The primary requirements are automatic scaling, resilience to traffic spikes, and guaranteed order durability without losing customer orders. Option D follows a well-established, AWS-recommended decoupled architecture pattern that meets all these requirements.
Using an Application Load Balancer (ALB) provides Layer 7 request routing and distributes incoming traffic across multiple EC2 instances in Auto Scaling groups, allowing the application layer to scale horizontally as traffic increases. This ensures that spikes in web traffic do not overwhelm individual instances.
The critical resilience feature in this design is Amazon SQS, which acts as a durable buffer for unprocessed customer orders.

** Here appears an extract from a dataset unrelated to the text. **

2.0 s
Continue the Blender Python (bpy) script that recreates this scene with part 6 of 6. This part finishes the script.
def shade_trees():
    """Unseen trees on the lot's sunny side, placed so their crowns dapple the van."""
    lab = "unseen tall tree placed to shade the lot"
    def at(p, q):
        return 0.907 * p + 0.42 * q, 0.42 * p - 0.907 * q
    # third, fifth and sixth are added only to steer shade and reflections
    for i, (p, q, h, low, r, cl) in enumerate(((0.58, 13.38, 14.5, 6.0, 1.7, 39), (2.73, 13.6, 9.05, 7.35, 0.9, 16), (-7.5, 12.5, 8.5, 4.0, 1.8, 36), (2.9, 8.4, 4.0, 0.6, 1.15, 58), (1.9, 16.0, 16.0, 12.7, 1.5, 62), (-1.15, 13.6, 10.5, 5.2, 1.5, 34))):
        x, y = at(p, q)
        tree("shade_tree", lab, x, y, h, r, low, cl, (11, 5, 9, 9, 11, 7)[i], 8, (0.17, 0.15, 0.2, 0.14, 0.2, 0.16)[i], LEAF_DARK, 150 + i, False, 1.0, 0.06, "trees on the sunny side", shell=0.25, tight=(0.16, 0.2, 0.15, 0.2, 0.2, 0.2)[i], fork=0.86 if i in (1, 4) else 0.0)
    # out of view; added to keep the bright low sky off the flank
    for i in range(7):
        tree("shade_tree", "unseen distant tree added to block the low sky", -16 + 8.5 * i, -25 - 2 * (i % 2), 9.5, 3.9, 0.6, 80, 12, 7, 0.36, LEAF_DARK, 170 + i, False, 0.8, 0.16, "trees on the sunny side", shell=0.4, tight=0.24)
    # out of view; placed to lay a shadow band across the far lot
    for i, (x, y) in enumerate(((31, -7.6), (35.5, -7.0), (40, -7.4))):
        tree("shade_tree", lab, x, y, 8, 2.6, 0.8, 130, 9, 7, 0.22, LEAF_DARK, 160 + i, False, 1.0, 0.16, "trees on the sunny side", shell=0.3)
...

If the application experiences a sudden traffic surge or if downstream processing slows, SQS stores incoming orders reliably until they can be processed. This decoupling prevents request loss and protects the user experience by absorbing load bursts.

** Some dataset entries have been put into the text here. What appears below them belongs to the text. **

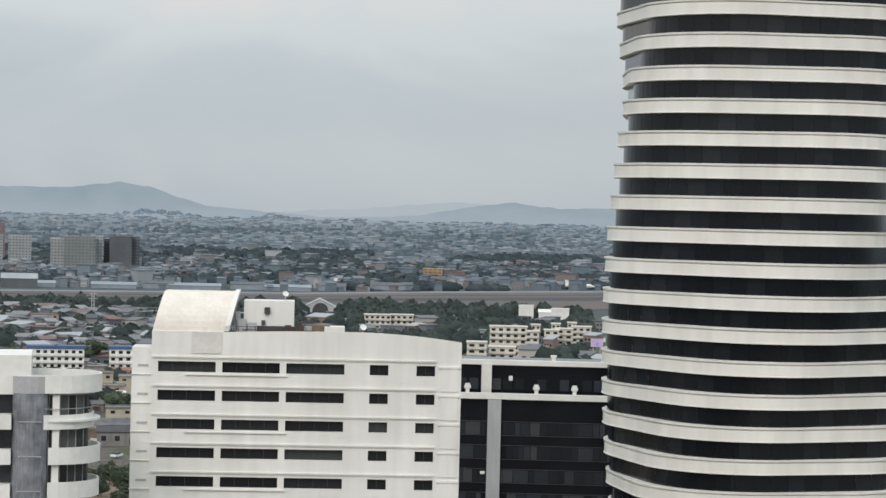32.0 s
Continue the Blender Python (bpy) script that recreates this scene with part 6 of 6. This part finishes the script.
# loose rubble and scrap on the bank
x, y, r, az, rs = scatter(104, 1500, 4.4, 12.4, 562, 640)
k = shore_distance(x, y) > 1.5
x, y, n = x[k], y[k], int(k.sum())
v, f = many_boxes(x, y, land_z(x, y, np.hypot(x, y)) - 0.05, 0.2 + 1.3 * rs.rand(n) ** 3, 0.15 + 0.5 * rs.rand(n) ** 2, 0.1 + 0.5 * rs.rand(n) ** 3, rs.rand(n) * 6.28)
tagged(put("yard_scrap", mesh_np("yard_scrap", v, f), palette("scrap_colours", [(0.12, 0.095, 0.075), (0.20, 0.17, 0.14), (0.25, 0.235, 0.21), (0.08, 0.07, 0.06), (0.15, 0.11, 0.08), (0.17, 0.155, 0.14)])), "scattered planks, rubble and scrap on the muddy bank", "scrap", kind="stuff")
x, y, r, az, rs = scatter(105, 900, 4.1, 5.6, 634, 690)
d = shore_distance(x, y)
k = (d > -0.6) & (d < 9)
x, y = x[k], y[k]
v, f = clumps(np.stack([x, y, land_z(x, y, np.hypot(x, y)) + 0.1], -1), 0.18 + 0.5 * rs.rand(len(x)) ** 2, rs)
tagged(put("rubble_bank", mesh_np("rubble_bank", v, f), mat("river_rubble", (0.155, 0.138, 0.116), (0.10, 0.09, 0.077), 1.5, 0.9, island=0.35)), "grey stones and rubble heaped along the bank", "rubble", kind="stuff")

x, y, r, az, rs = scatter(106, 3600, 4.4, 12.6, 645, 1080)
k = (shore_distance(x, y) > 12) & (value_noise(x, y, 30.0, 41) > 0.22)
for a, b, c in CLEAR:
    k &= (x - a) ** 2 + (y - b) ** 2 > (c * 0.8) ** 2
k &= sight_cap(x, y) > 2.0
x, y, n = x[k], y[k], int(k.sum())
v, f = many_boxes(x, y, land_z(x, y, np.hypot(x, y)) - 0.1, 0.5 + 3.0 * rs.rand(n) ** 2, 0.3 + 2.0 * rs.rand(n) ** 2, 0.5 + 1.7 * rs.rand(n) ** 1.5, rs.rand(n) * 6.28)
tagged(put("backyard_clutter", mesh_np("backyard_clutter", v, f), palette("backyard_colours", [(0.10, 0.092, 0.084), (0.17, 0.155, 0.135), (0.23, 0.226, 0.215), (0.06, 0.056, 0.052), (0.13, 0.10, 0.082), (0.40, 0.396, 0.384), (0.09, 0.094, 0.098), (0.14, 0.136, 0.133)])), "crowded backyard walls, crates and sheet-metal scraps", "clutter", kind="stuff")
town("house_quarter", [thin(scatter(31, 330, 2.6, 12.8, 1430, 2250), 50, 31, 0.0), scatter(32, 760, 30.6, 36.5, 1030, 1450)[:2], scatter(33, 150, 19.6, 31.0, 1100, 1500)[:2], scatter(30, 110, 0.6, 4.0, 2150, 2900)[:2]],
     (5.5, 14), (2.8, 8.5), TOWN_MID, TOWN_ROOF, "close-set low houses with mixed pale and grey roofs", 6, windows=True)
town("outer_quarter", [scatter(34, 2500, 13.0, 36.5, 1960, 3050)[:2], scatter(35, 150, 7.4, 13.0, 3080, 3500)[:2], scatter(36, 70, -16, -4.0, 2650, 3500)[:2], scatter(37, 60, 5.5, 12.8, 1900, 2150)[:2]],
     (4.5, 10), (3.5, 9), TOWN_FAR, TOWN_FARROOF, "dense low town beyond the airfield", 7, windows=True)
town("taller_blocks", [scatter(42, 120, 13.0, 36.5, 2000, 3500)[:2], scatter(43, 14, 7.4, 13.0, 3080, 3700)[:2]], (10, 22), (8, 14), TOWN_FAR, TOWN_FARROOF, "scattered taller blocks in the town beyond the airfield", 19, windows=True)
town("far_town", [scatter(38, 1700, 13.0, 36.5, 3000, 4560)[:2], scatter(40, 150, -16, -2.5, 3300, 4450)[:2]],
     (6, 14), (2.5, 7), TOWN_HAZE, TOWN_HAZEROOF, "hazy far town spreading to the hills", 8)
# the farthest leaf tone, with most haze painted into it
LEAFHAZE = leafy(mat("palest_hazed_leaves", (0.226, 0.297, 0.348), (0.192, 0.261, 0.311), 80.0, 0.9, island=0.1, spec=0.0))
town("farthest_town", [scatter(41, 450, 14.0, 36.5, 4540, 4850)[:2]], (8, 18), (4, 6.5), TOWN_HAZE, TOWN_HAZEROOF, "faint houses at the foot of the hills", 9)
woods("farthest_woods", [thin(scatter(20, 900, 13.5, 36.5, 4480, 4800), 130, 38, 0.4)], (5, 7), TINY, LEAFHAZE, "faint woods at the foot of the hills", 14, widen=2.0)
# trees and houses of the spur
rs = np.random.RandomState(61)
az, k = rs.uniform(24.5, 35.5, 900), rs.rand(900)
r = 4700 + 150 * k
e = -0.42 + (np.interp(az, SPUR[:, 0], SPUR[:, 1]) + 0.42) * k
ok = (np.interp(az, SPUR[:, 0], SPUR[:, 1]) > -0.38) & (value_noise(az * 100, k * 60, 40.0, 62) > 0.4)
a = np.radians(az)
p = np.stack([-r * np.sin(a), r * np.cos(a), 71.0 + r * np.tan(np.radians(e))], -1)
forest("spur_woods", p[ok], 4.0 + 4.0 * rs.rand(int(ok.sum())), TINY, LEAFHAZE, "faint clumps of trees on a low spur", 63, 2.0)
p = p[~ok & (np.interp(az, SPUR[:, 0], SPUR[:, 1]) > -0.38)]
n = len(p)
v, f = many_boxes(p[:, 0], p[:, 1], p[:, 2], 7 + 8 * rs.rand(n), 7 + 5 * rs.rand(n), 3.5 + 3.5 * rs.rand(n), rs.rand(n) * 3.14)
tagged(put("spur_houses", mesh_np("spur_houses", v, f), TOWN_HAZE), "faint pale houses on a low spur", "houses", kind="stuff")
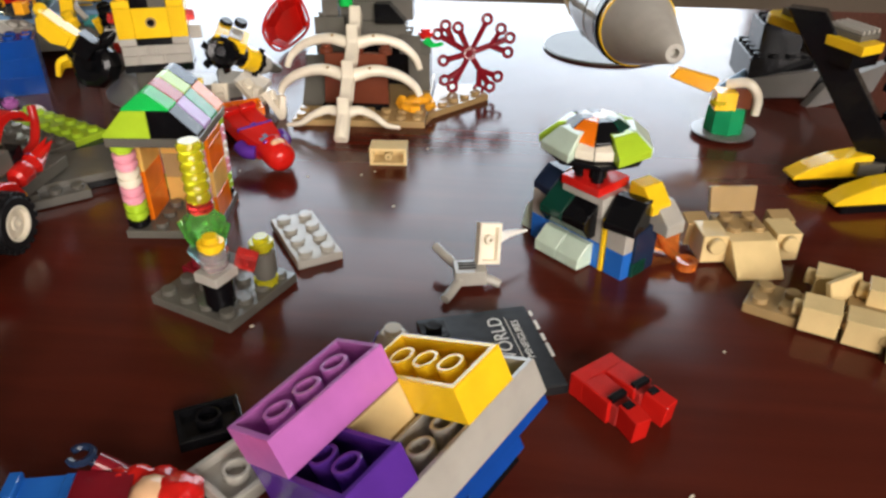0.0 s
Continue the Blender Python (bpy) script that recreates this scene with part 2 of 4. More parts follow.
def lathe_mesh(col, prof, seg=20, key=None, angle=35):
    key = ("l", col, tuple(prof), seg)
    if key not in CACHE:
        bm = bmesh.new()
        rings = []
        for r, z in prof:
            if r < 1e-6:
                rings.append([bm.verts.new((0, 0, z * MM))])
            else:
                rings.append([bm.verts.new((r * math.cos(k * math.tau / seg) * MM, r * math.sin(k * math.tau / seg) * MM, z * MM)) for k in range(seg)])
        for a, b in zip(rings, rings[1:]):
            for k in range(seg):
                j = (k + 1) % seg
                if len(a) == 1 and len(b) == 1:
                    continue
                if len(a) == 1:
                    bm.faces.new((a[0], b[j], b[k]))
                elif len(b) == 1:
                    bm.faces.new((a[k], a[j], b[0]))
                else:
                    bm.faces.new((a[k], a[j], b[j], b[k]))
        for end in (rings[0], rings[-1]):
            if len(end) > 1 and prof[0] != prof[-1]:
                bm.faces.new(end)
        CACHE[key] = finish(bm, col, angle)
    return CACHE[key]


def la(T, name, col, prof, m, seg=20, label=""):
    return part(name, lathe_mesh(col, prof, seg), T, m, label)


def rnd(T, col, x, y, z, h=1, name="round_plate", r=3.95, stud=True):
    """A round one-stud plate or brick at stud centre (x, y)."""
    H = 3.2 * h
    prof = [(r - 1.1, 0), (r - 0.9, H * 0.25), (r, H * 0.4), (r, H - 0.25), (r - 0.25, H)] if h == 1 else [(r - 0.8, 0), (r - 0.8, 1.6), (r, 1.9), (r, H - 0.25), (r - 0.25, H)]
    prof = prof + ([(2.42, H), (2.42, H + 1.55), (2.2, H + 1.75)] if stud else [])
    return la(T, name, col, prof, L(8 * x, 8 * y, 3.2 * z))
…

Processed orders are stored in Amazon RDS with a Multi-AZ deployment, which provides synchronous replication to a standby instance in another Availability Zone and automatic failover. This ensures high availability and data durability for transactional order data.
The other options misuse services or introduce unnecessary complexity. NAT gateways (Option A) do not manage web traffic or provide resiliency for application workloads. Redshift (Option B) is an analytics data warehouse and not suitable for transactional order processing. Gateway Load Balancer (Option C) is designed for network appliances, not application traffic management or order capture.
Therefore, D is the correct solution because it combines load balancing, auto scaling, message queuing, and highly available databases to deliver a resilient, scalable, and fault-tolerant order processing architecture.